Set problem: Output the data that follows exactly, line for line.

▼

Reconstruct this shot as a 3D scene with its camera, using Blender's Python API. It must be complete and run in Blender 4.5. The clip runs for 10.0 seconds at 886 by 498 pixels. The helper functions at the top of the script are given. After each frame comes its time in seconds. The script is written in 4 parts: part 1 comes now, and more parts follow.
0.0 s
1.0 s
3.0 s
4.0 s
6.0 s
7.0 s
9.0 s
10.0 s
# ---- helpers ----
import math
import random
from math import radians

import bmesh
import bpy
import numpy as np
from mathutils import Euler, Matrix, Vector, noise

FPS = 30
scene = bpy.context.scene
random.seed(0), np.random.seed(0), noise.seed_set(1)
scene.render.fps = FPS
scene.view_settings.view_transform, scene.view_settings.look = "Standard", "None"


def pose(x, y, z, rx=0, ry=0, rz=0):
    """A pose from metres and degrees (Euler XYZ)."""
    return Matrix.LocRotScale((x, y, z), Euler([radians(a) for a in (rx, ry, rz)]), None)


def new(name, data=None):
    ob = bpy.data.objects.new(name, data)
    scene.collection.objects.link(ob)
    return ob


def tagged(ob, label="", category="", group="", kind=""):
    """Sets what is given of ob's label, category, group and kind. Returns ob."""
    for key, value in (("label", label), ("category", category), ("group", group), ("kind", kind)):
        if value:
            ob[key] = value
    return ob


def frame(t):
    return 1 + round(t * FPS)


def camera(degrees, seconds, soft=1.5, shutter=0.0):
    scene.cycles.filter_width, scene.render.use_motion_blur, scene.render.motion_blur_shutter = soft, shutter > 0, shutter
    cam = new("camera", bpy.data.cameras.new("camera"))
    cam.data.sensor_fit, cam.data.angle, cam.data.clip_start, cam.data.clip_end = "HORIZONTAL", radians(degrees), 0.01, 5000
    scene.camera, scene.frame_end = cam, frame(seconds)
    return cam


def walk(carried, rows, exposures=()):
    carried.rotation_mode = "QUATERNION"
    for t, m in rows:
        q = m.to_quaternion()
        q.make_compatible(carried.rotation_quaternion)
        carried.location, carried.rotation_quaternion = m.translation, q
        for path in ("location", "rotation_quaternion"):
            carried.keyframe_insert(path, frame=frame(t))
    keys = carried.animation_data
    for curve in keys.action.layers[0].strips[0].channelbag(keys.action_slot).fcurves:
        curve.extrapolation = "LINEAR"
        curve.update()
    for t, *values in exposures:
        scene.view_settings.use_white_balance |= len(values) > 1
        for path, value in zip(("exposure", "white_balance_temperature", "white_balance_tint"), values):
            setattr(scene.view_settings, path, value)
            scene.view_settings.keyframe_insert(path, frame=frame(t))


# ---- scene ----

▲

Exercise response:
Reconstruct this shot as a 3D scene with its camera, using Blender's Python API. It must be complete and run in Blender 4.5. The clip runs for 10.0 seconds at 886 by 498 pixels. The helper functions at the top of the script are given. After each frame comes its time in seconds. The script is written in 4 parts: part 1 comes now, and more parts follow.
0.0 s
1.0 s
3.0 s
4.0 s
6.0 s
7.0 s
9.0 s
10.0 s
# ---- helpers ----
import math
import random
from math import radians

import bmesh
import bpy
import numpy as np
from mathutils import Euler, Matrix, Vector, noise

FPS = 30
scene = bpy.context.scene
random.seed(0), np.random.seed(0), noise.seed_set(1)
scene.render.fps = FPS
scene.view_settings.view_transform, scene.view_settings.look = "Standard", "None"


def pose(x, y, z, rx=0, ry=0, rz=0):
    """A pose from metres and degrees (Euler XYZ)."""
    return Matrix.LocRotScale((x, y, z), Euler([radians(a) for a in (rx, ry, rz)]), None)


def new(name, data=None):
    ob = bpy.data.objects.new(name, data)
    scene.collection.objects.link(ob)
    return ob


def tagged(ob, label="", category="", group="", kind=""):
    """Sets what is given of ob's label, category, group and kind. Returns ob."""
    for key, value in (("label", label), ("category", category), ("group", group), ("kind", kind)):
        if value:
            ob[key] = value
    return ob


def frame(t):
    return 1 + round(t * FPS)


def camera(degrees, seconds, soft=1.5, shutter=0.0):
    scene.cycles.filter_width, scene.render.use_motion_blur, scene.render.motion_blur_shutter = soft, shutter > 0, shutter
    cam = new("camera", bpy.data.cameras.new("camera"))
    cam.data.sensor_fit, cam.data.angle, cam.data.clip_start, cam.data.clip_end = "HORIZONTAL", radians(degrees), 0.01, 5000
    scene.camera, scene.frame_end = cam, frame(seconds)
    return cam


def walk(carried, rows, exposures=()):
    carried.rotation_mode = "QUATERNION"
    for t, m in rows:
        q = m.to_quaternion()
        q.make_compatible(carried.rotation_quaternion)
        carried.location, carried.rotation_quaternion = m.translation, q
        for path in ("location", "rotation_quaternion"):
            carried.keyframe_insert(path, frame=frame(t))
    keys = carried.animation_data
    for curve in keys.action.layers[0].strips[0].channelbag(keys.action_slot).fcurves:
        curve.extrapolation = "LINEAR"
        curve.update()
    for t, *values in exposures:
        scene.view_settings.use_white_balance |= len(values) > 1
        for path, value in zip(("exposure", "white_balance_temperature", "white_balance_tint"), values):
            setattr(scene.view_settings, path, value)
            scene.view_settings.keyframe_insert(path, frame=frame(t))


# ---- scene ----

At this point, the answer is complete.